ENTRIES SHOWN |
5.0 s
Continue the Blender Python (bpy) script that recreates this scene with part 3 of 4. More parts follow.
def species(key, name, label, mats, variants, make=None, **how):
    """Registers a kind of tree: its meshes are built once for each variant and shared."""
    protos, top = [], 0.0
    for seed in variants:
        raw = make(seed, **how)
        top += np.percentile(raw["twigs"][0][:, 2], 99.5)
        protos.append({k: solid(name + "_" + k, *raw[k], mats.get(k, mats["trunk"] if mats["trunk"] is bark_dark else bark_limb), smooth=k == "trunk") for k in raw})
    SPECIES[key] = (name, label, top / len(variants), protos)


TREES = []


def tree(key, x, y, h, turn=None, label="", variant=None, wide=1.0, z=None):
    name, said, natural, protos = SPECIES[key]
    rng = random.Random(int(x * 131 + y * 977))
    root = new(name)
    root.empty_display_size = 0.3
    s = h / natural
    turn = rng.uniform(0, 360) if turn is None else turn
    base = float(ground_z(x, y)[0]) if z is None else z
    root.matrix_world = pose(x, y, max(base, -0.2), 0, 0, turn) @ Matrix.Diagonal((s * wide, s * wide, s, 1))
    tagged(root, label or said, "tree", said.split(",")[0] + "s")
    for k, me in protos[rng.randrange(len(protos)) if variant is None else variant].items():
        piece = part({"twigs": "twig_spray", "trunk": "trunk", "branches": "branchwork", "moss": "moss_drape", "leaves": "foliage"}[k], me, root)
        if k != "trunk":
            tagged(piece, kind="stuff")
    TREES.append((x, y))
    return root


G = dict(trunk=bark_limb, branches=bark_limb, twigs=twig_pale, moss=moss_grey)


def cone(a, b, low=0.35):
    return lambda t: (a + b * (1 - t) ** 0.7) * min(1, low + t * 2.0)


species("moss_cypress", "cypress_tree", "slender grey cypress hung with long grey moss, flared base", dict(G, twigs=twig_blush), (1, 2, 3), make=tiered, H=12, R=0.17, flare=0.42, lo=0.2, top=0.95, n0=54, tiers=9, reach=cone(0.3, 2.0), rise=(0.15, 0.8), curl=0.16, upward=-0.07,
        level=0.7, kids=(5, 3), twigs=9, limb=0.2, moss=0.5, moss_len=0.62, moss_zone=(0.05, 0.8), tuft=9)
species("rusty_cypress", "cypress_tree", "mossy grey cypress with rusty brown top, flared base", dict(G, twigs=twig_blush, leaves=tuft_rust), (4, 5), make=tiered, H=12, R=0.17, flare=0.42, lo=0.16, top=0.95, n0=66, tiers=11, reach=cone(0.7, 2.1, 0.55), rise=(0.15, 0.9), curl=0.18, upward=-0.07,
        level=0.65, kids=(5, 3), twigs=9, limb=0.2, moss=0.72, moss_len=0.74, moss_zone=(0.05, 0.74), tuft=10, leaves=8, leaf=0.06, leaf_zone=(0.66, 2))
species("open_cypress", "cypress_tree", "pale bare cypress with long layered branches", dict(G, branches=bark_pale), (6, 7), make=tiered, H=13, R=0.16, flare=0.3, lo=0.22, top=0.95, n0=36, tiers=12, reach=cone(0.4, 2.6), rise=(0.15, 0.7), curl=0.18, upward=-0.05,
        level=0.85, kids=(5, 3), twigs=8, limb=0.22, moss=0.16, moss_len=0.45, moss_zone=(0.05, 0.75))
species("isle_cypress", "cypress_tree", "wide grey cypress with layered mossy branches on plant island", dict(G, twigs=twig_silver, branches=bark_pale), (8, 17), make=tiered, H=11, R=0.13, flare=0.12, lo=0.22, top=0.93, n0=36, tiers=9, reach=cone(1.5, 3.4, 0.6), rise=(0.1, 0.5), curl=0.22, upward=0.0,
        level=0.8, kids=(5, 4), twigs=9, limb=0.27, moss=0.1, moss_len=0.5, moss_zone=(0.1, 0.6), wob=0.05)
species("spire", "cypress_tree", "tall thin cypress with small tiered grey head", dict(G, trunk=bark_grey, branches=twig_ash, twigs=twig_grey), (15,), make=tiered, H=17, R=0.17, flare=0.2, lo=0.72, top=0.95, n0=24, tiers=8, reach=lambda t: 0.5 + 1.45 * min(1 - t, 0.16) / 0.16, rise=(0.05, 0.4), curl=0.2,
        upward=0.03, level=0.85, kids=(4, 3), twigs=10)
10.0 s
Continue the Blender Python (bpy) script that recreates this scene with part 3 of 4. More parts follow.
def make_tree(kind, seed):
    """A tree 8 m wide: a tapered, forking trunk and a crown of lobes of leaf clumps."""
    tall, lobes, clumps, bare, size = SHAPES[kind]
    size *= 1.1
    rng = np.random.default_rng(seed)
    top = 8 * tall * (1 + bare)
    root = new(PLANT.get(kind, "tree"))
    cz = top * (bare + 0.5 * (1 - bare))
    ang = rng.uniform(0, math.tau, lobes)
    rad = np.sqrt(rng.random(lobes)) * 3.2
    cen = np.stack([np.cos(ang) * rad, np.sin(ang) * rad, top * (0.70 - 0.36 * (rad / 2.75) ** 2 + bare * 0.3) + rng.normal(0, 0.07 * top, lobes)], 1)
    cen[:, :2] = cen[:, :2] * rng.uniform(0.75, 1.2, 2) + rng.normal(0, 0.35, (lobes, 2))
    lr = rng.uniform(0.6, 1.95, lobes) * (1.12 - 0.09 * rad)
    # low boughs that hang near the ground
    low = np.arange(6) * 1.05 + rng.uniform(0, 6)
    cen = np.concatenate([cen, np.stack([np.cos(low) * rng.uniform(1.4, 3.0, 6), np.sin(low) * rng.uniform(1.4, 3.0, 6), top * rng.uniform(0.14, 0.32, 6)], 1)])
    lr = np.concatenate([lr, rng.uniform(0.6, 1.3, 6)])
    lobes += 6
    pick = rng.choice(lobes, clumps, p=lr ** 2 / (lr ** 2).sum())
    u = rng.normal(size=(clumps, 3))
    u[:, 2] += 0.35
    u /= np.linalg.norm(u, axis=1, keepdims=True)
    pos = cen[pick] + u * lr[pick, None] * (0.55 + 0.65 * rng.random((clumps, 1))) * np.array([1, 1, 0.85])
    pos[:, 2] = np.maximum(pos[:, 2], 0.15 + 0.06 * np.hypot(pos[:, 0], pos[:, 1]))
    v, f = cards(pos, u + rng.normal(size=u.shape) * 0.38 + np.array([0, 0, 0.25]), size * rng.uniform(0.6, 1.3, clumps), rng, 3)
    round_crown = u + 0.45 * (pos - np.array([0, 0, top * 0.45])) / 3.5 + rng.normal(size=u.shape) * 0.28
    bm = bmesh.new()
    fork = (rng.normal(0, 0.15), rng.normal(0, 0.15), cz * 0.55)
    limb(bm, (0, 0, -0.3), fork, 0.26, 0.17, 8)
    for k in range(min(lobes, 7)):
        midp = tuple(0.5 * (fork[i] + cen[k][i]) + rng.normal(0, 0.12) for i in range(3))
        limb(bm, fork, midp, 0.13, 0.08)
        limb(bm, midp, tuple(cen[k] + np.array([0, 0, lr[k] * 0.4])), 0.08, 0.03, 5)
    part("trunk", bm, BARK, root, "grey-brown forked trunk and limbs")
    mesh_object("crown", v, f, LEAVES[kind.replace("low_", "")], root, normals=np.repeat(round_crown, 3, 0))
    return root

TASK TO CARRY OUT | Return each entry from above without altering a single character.

CORRECT RESULT |
5.0 s
Continue the Blender Python (bpy) script that recreates this scene with part 3 of 4. More parts follow.
def species(key, name, label, mats, variants, make=None, **how):
    """Registers a kind of tree: its meshes are built once for each variant and shared."""
    protos, top = [], 0.0
    for seed in variants:
        raw = make(seed, **how)
        top += np.percentile(raw["twigs"][0][:, 2], 99.5)
        protos.append({k: solid(name + "_" + k, *raw[k], mats.get(k, mats["trunk"] if mats["trunk"] is bark_dark else bark_limb), smooth=k == "trunk") for k in raw})
    SPECIES[key] = (name, label, top / len(variants), protos)


TREES = []


def tree(key, x, y, h, turn=None, label="", variant=None, wide=1.0, z=None):
    name, said, natural, protos = SPECIES[key]
    rng = random.Random(int(x * 131 + y * 977))
    root = new(name)
    root.empty_display_size = 0.3
    s = h / natural
    turn = rng.uniform(0, 360) if turn is None else turn
    base = float(ground_z(x, y)[0]) if z is None else z
    root.matrix_world = pose(x, y, max(base, -0.2), 0, 0, turn) @ Matrix.Diagonal((s * wide, s * wide, s, 1))
    tagged(root, label or said, "tree", said.split(",")[0] + "s")
    for k, me in protos[rng.randrange(len(protos)) if variant is None else variant].items():
        piece = part({"twigs": "twig_spray", "trunk": "trunk", "branches": "branchwork", "moss": "moss_drape", "leaves": "foliage"}[k], me, root)
        if k != "trunk":
            tagged(piece, kind="stuff")
    TREES.append((x, y))
    return root


G = dict(trunk=bark_limb, branches=bark_limb, twigs=twig_pale, moss=moss_grey)


def cone(a, b, low=0.35):
    return lambda t: (a + b * (1 - t) ** 0.7) * min(1, low + t * 2.0)


species("moss_cypress", "cypress_tree", "slender grey cypress hung with long grey moss, flared base", dict(G, twigs=twig_blush), (1, 2, 3), make=tiered, H=12, R=0.17, flare=0.42, lo=0.2, top=0.95, n0=54, tiers=9, reach=cone(0.3, 2.0), rise=(0.15, 0.8), curl=0.16, upward=-0.07,
        level=0.7, kids=(5, 3), twigs=9, limb=0.2, moss=0.5, moss_len=0.62, moss_zone=(0.05, 0.8), tuft=9)
species("rusty_cypress", "cypress_tree", "mossy grey cypress with rusty brown top, flared base", dict(G, twigs=twig_blush, leaves=tuft_rust), (4, 5), make=tiered, H=12, R=0.17, flare=0.42, lo=0.16, top=0.95, n0=66, tiers=11, reach=cone(0.7, 2.1, 0.55), rise=(0.15, 0.9), curl=0.18, upward=-0.07,
        level=0.65, kids=(5, 3), twigs=9, limb=0.2, moss=0.72, moss_len=0.74, moss_zone=(0.05, 0.74), tuft=10, leaves=8, leaf=0.06, leaf_zone=(0.66, 2))
species("open_cypress", "cypress_tree", "pale bare cypress with long layered branches", dict(G, branches=bark_pale), (6, 7), make=tiered, H=13, R=0.16, flare=0.3, lo=0.22, top=0.95, n0=36, tiers=12, reach=cone(0.4, 2.6), rise=(0.15, 0.7), curl=0.18, upward=-0.05,
        level=0.85, kids=(5, 3), twigs=8, limb=0.22, moss=0.16, moss_len=0.45, moss_zone=(0.05, 0.75))
species("isle_cypress", "cypress_tree", "wide grey cypress with layered mossy branches on plant island", dict(G, twigs=twig_silver, branches=bark_pale), (8, 17), make=tiered, H=11, R=0.13, flare=0.12, lo=0.22, top=0.93, n0=36, tiers=9, reach=cone(1.5, 3.4, 0.6), rise=(0.1, 0.5), curl=0.22, upward=0.0,
        level=0.8, kids=(5, 4), twigs=9, limb=0.27, moss=0.1, moss_len=0.5, moss_zone=(0.1, 0.6), wob=0.05)
species("spire", "cypress_tree", "tall thin cypress with small tiered grey head", dict(G, trunk=bark_grey, branches=twig_ash, twigs=twig_grey), (15,), make=tiered, H=17, R=0.17, flare=0.2, lo=0.72, top=0.95, n0=24, tiers=8, reach=lambda t: 0.5 + 1.45 * min(1 - t, 0.16) / 0.16, rise=(0.05, 0.4), curl=0.2,
        upward=0.03, level=0.85, kids=(4, 3), twigs=10)
10.0 s
Continue the Blender Python (bpy) script that recreates this scene with part 3 of 4. More parts follow.
def make_tree(kind, seed):
    """A tree 8 m wide: a tapered, forking trunk and a crown of lobes of leaf clumps."""
    tall, lobes, clumps, bare, size = SHAPES[kind]
    size *= 1.1
    rng = np.random.default_rng(seed)
    top = 8 * tall * (1 + bare)
    root = new(PLANT.get(kind, "tree"))
    cz = top * (bare + 0.5 * (1 - bare))
    ang = rng.uniform(0, math.tau, lobes)
    rad = np.sqrt(rng.random(lobes)) * 3.2
    cen = np.stack([np.cos(ang) * rad, np.sin(ang) * rad, top * (0.70 - 0.36 * (rad / 2.75) ** 2 + bare * 0.3) + rng.normal(0, 0.07 * top, lobes)], 1)
    cen[:, :2] = cen[:, :2] * rng.uniform(0.75, 1.2, 2) + rng.normal(0, 0.35, (lobes, 2))
    lr = rng.uniform(0.6, 1.95, lobes) * (1.12 - 0.09 * rad)
    # low boughs that hang near the ground
    low = np.arange(6) * 1.05 + rng.uniform(0, 6)
    cen = np.concatenate([cen, np.stack([np.cos(low) * rng.uniform(1.4, 3.0, 6), np.sin(low) * rng.uniform(1.4, 3.0, 6), top * rng.uniform(0.14, 0.32, 6)], 1)])
    lr = np.concatenate([lr, rng.uniform(0.6, 1.3, 6)])
    lobes += 6
    pick = rng.choice(lobes, clumps, p=lr ** 2 / (lr ** 2).sum())
    u = rng.normal(size=(clumps, 3))
    u[:, 2] += 0.35
    u /= np.linalg.norm(u, axis=1, keepdims=True)
    pos = cen[pick] + u * lr[pick, None] * (0.55 + 0.65 * rng.random((clumps, 1))) * np.array([1, 1, 0.85])
    pos[:, 2] = np.maximum(pos[:, 2], 0.15 + 0.06 * np.hypot(pos[:, 0], pos[:, 1]))
    v, f = cards(pos, u + rng.normal(size=u.shape) * 0.38 + np.array([0, 0, 0.25]), size * rng.uniform(0.6, 1.3, clumps), rng, 3)
    round_crown = u + 0.45 * (pos - np.array([0, 0, top * 0.45])) / 3.5 + rng.normal(size=u.shape) * 0.28
    bm = bmesh.new()
    fork = (rng.normal(0, 0.15), rng.normal(0, 0.15), cz * 0.55)
    limb(bm, (0, 0, -0.3), fork, 0.26, 0.17, 8)
    for k in range(min(lobes, 7)):
        midp = tuple(0.5 * (fork[i] + cen[k][i]) + rng.normal(0, 0.12) for i in range(3))
        limb(bm, fork, midp, 0.13, 0.08)
        limb(bm, midp, tuple(cen[k] + np.array([0, 0, lr[k] * 0.4])), 0.08, 0.03, 5)
    part("trunk", bm, BARK, root, "grey-brown forked trunk and limbs")
    mesh_object("crown", v, f, LEAVES[kind.replace("low_", "")], root, normals=np.repeat(round_crown, 3, 0))
    return root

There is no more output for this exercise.